» **Work required**:
Exclude the pictures, then repeat the remaining data exactly.
---------- Data section
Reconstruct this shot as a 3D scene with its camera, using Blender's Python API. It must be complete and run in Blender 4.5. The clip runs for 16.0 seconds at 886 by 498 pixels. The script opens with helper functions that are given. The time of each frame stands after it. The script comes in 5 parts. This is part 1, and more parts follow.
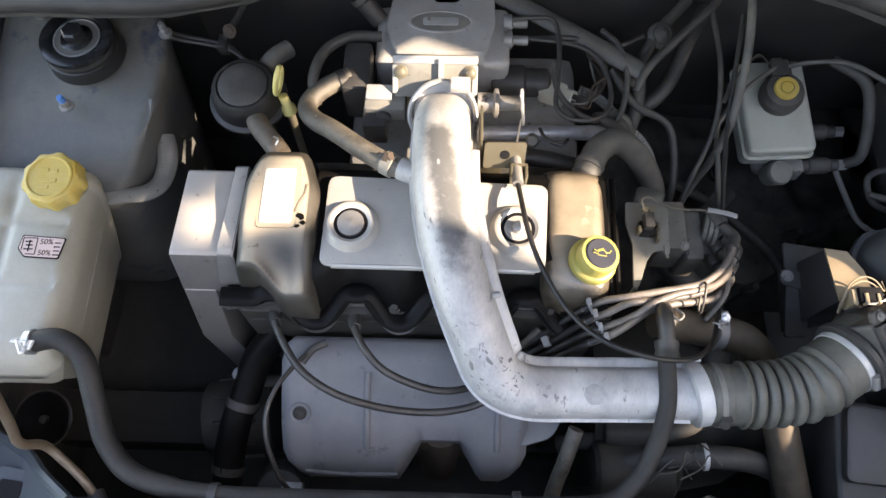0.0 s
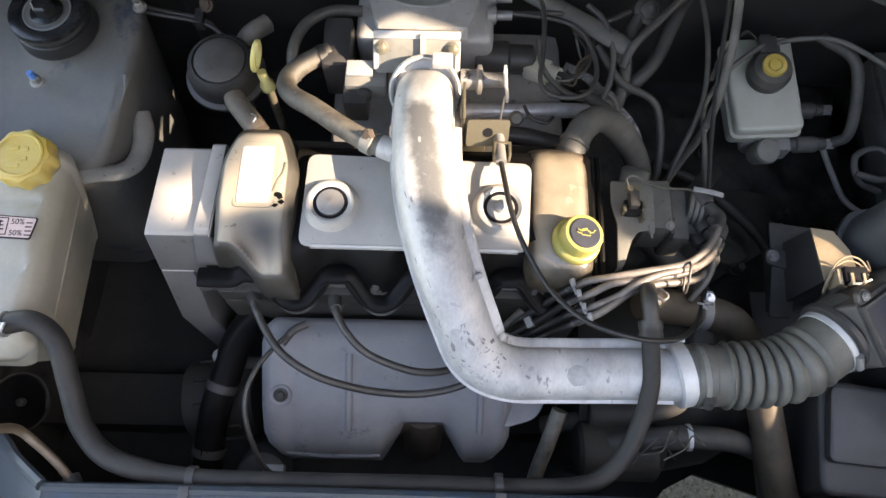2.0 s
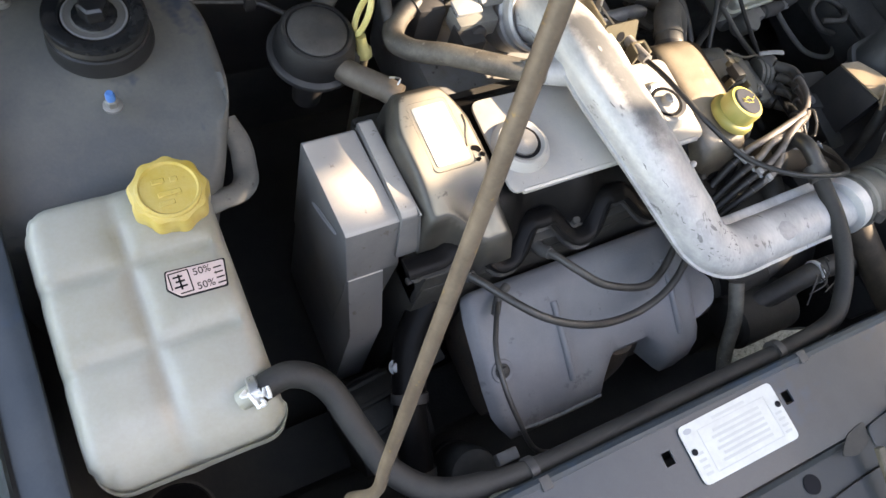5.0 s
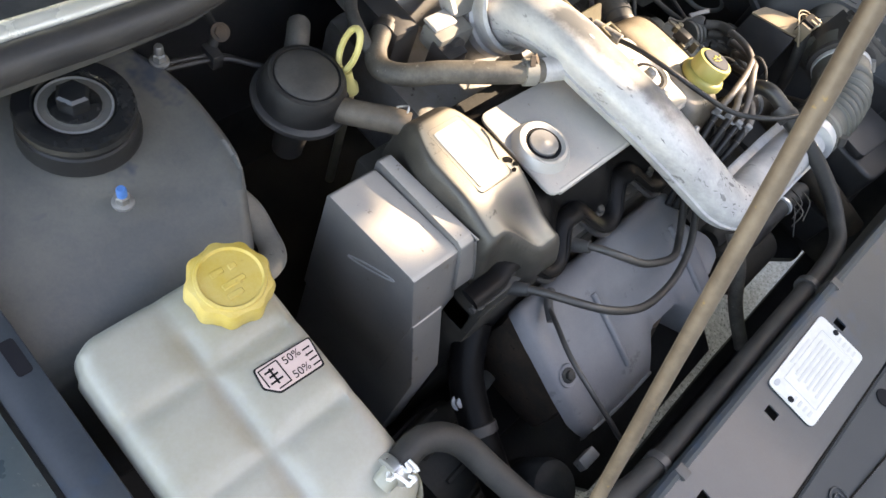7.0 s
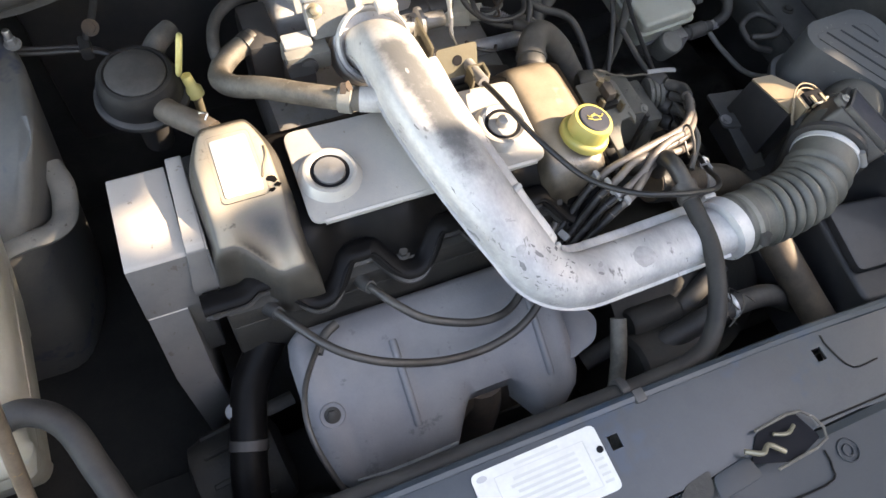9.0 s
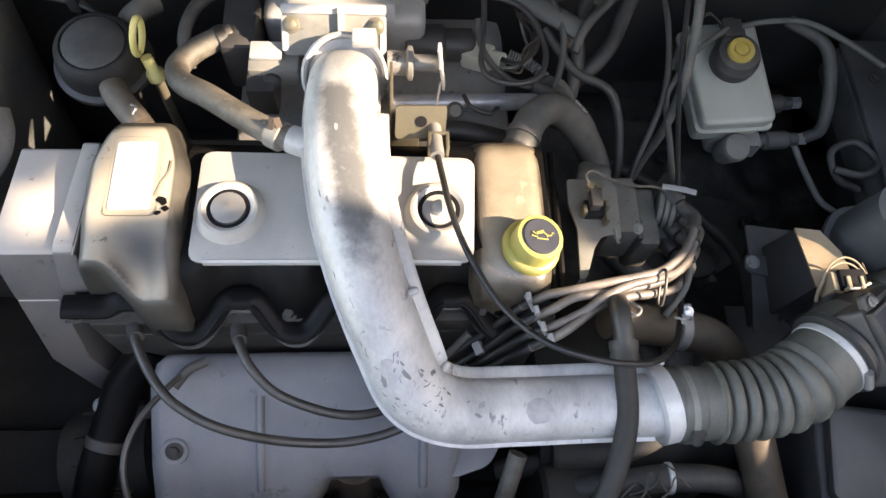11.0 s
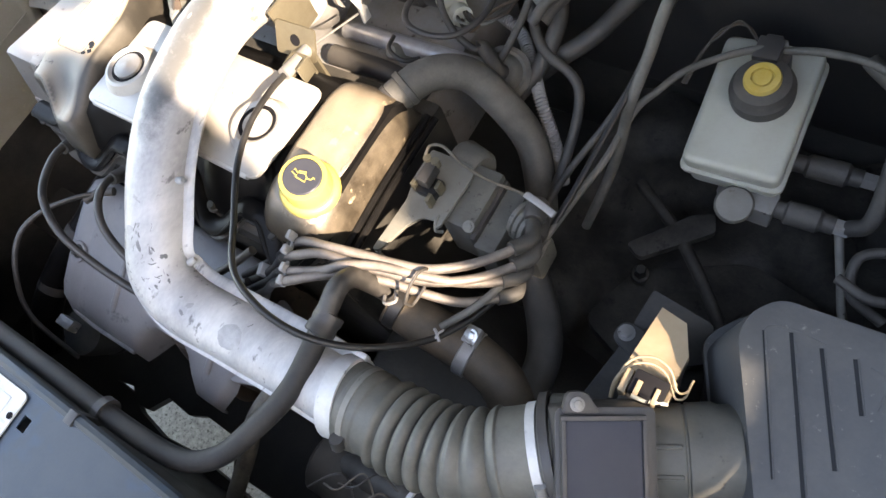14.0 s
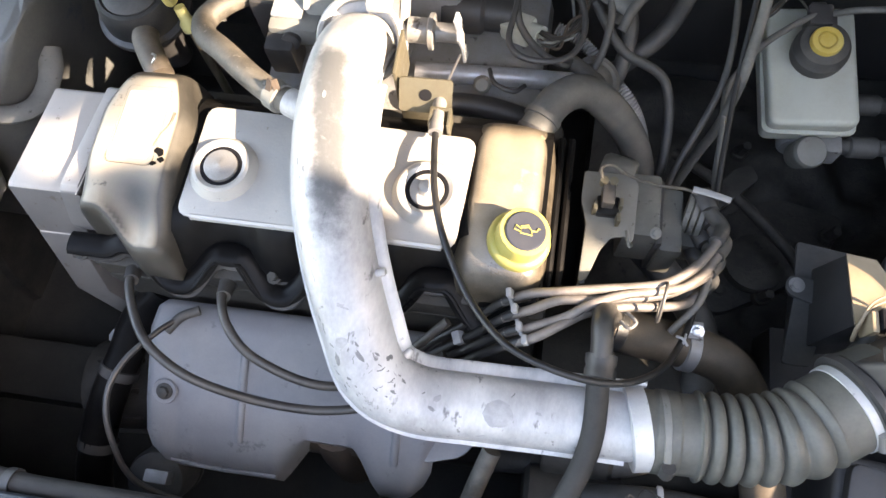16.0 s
--------------------
» **Solution for this problem**:
Reconstruct this shot as a 3D scene with its camera, using Blender's Python API. It must be complete and run in Blender 4.5. The clip runs for 16.0 seconds at 886 by 498 pixels. The script opens with helper functions that are given. The time of each frame stands after it. The script comes in 5 parts. This is part 1, and more parts follow.
0.0 s
2.0 s
5.0 s
7.0 s
9.0 s
11.0 s
14.0 s
16.0 s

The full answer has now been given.